I also enjoy unique community offerings, such as the time I unexpectedly and hilariously first met a fellow columnist with whom I had traded emails for the better part of a year at a yoga class that was the emotional equivalent of a key party. Our significant others had both taken us to this event (which was actually a wonderful exercise in vulnerability), and as two of the few males present, we effectively had the choice to either drop in fully with “All Eyez on Me” like Pac sang , or show ourselves to be emotionally stunted Neanderthals who would never again be allowed to practice “sexual yoga” (as we later dubbed it) in Aspen.

Needless to say, we took the red pill, and in doing so, I learned a lot from people of all ages and walks of life in this valley about how to sustain and nurture relationships. That has been the biggest gift of yoga, and of life, to me: connective relationships. The way the practice translates to the surf, or the motorcycle or morning stretches — that’s all a bonus.

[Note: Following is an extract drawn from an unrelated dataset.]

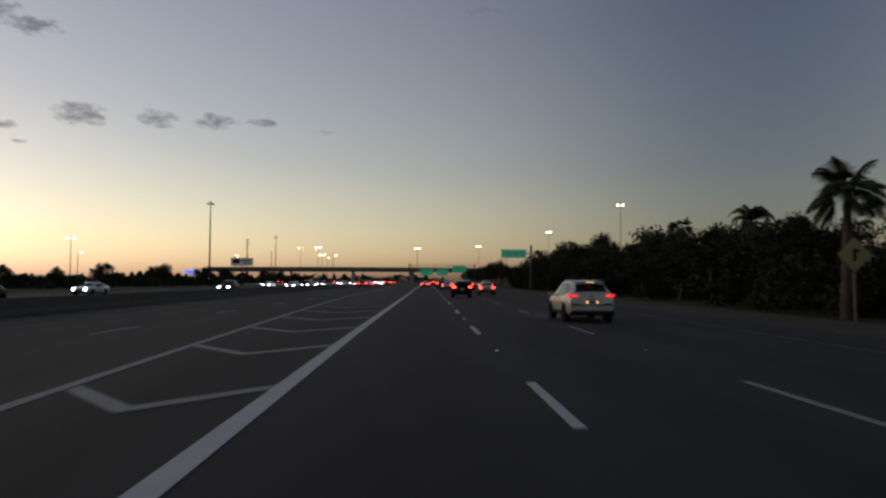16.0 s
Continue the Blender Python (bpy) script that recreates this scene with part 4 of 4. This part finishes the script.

The ability to breathe intentionally in a moving, mindful meditation throughout every action and encounter in this life while keeping the heart open (in short, the ability to be present and smoothly transition) is the most important and impactful vinyasa flow a human being can ever practice. And so as my yoga journey shifted from Bikram to more of a primal flow (although I still drop into the 26 & 2 from time to time to remember and more recently, because roots are roots), I think Pirsig said it best when writing about mountains , motorcycles and mankind:

“Mountains should be climbed with as little effort as possible and without desire. The reality of your own nature should determine the speed. If you become restless, speed up. If you become winded, slow down. You climb the mountain in an equilibrium between restlessness and exhaustion. Then, when you’re no longer thinking ahead, each footstep isn’t just a means to an end but a unique event in itself. This leaf has jagged edges. This rock looks loose. From this place the snow is less visible, even though closer. These are things you should notice anyway. To live only for some future goal is shallow. It’s the sides of the mountain that sustain life, not the top. Here’s where things grow. But of course, without the top you can’t have any sides. It’s the top that defines the sides. So on we go — we have a long way — no hurry — just one step after the next — with a little Chautauqua for entertainment.”